Durante questo lasso di tempo, Panahi è andato incontro a innumerevoli successi e altrettante sventure. Da un lato, trionfando anche in altri festival cinematografici di primissimo piano come Locarno e Venezia, dove avrebbe vinto rispettivamente il Pardo d’oro nel 1997 con «Lo specchio» – spaccato della società iraniana dove realtà e finzione si mescolano facendo emergere in modo quanto più autentico possibile la vita che si dipana tra le strade di una città – e il Leone d’oro nel 2000 con «Il cerchio» – in cui si incrociano le vite di donne con storie diverse, ma dai destini comuni.
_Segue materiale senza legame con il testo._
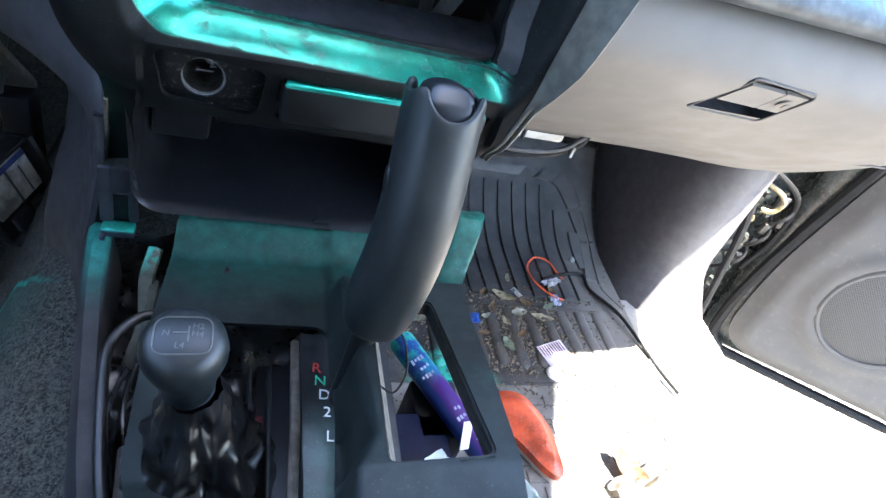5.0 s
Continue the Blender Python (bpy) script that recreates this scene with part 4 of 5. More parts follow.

Dall’altro, entrando in conflitto con il governo iraniano: la censura, dall’uscita di questa pellicola, avrebbe colpito tutti i suoi film, rei di aver messo in luce i risvolti più oscuri della società iraniana, mentre la sua libertà sarebbe stata limitata con l’arresto nel 2010 e il conseguente divieto di girare nuovi film.
Tornato in libertà, Panahi sarebbe miracolosamente riuscito a proseguire nella sua attività di narratore per immagini: risale al 2015 «Taxi Teheran», girato interamente all’interno di un’automobile guidata dallo stesso regista che della pellicola è anche interprete – insieme a un gruppo di amici e attori non professionisti –, oltre che direttore della fotografia, sceneggiatore, montatore e produttore. Questo film è una sorta di falso documentario che, nutrendosi del veto a girare nuovo materiale audiovisivo, induce il regista a effettuare tutte le riprese dentro una vettura, al riparo da sguardi inquisitori, trasformando in valore aggiunto i limiti imposti dal regime. L’opera vince al Festival di Berlino l’Orso d’oro, ma il premio viene ritirato dalla nipote del regista, il quale non può lasciare il Paese natale per recarsi in Germania. Oggi, dopo un nuovo periodo passato in carcere, Panahi festeggia la libertà e la Palma d’Oro, ricordando i molti connazionali ancora condannati all’impossibilità di esprimersi liberamente. Il suo sguardo, da sempre interessato ai piccoli fatti del quotidiano, nella ferrea convinzione che questi possano raccontare una storia molto più grande, se non universale, dimostra quanto le idee, a volte, siano più forti di qualsiasi azione che tenti di contrastarle. A costo di votare la propria esistenza all’arte, servendosi di qualsiasi mezzo a sua disposizione pur di continuare a portare sullo schermo la propria visione del mondo – e, in particolare, dell’Iran – Panahi si ritrova a essere l’unico regista vivente ad aver vinto tutti i maggiori riconoscimenti cinematografici in Europa (oltre a lui, raggiunse questo primato solamente Michelangelo Antonioni).
Così come la bambina protagonista de «Il palloncino bianco» che, con instancabile determinazione, non accetta di aver smarrito la banconota con cui doveva acquistare un pesce rosso all’alba del capodanno islamico, permettendoci così di vedere sfilare, di fronte alla cinepresa, un piccolo campione di umanità che cerca di aiutarla o quantomeno di distrarla dalla sua disavventura, così Panahi continua testardamente a portare avanti, nonostante tutte le difficoltà, il proprio messaggio: che il cinema è vita, e viceversa.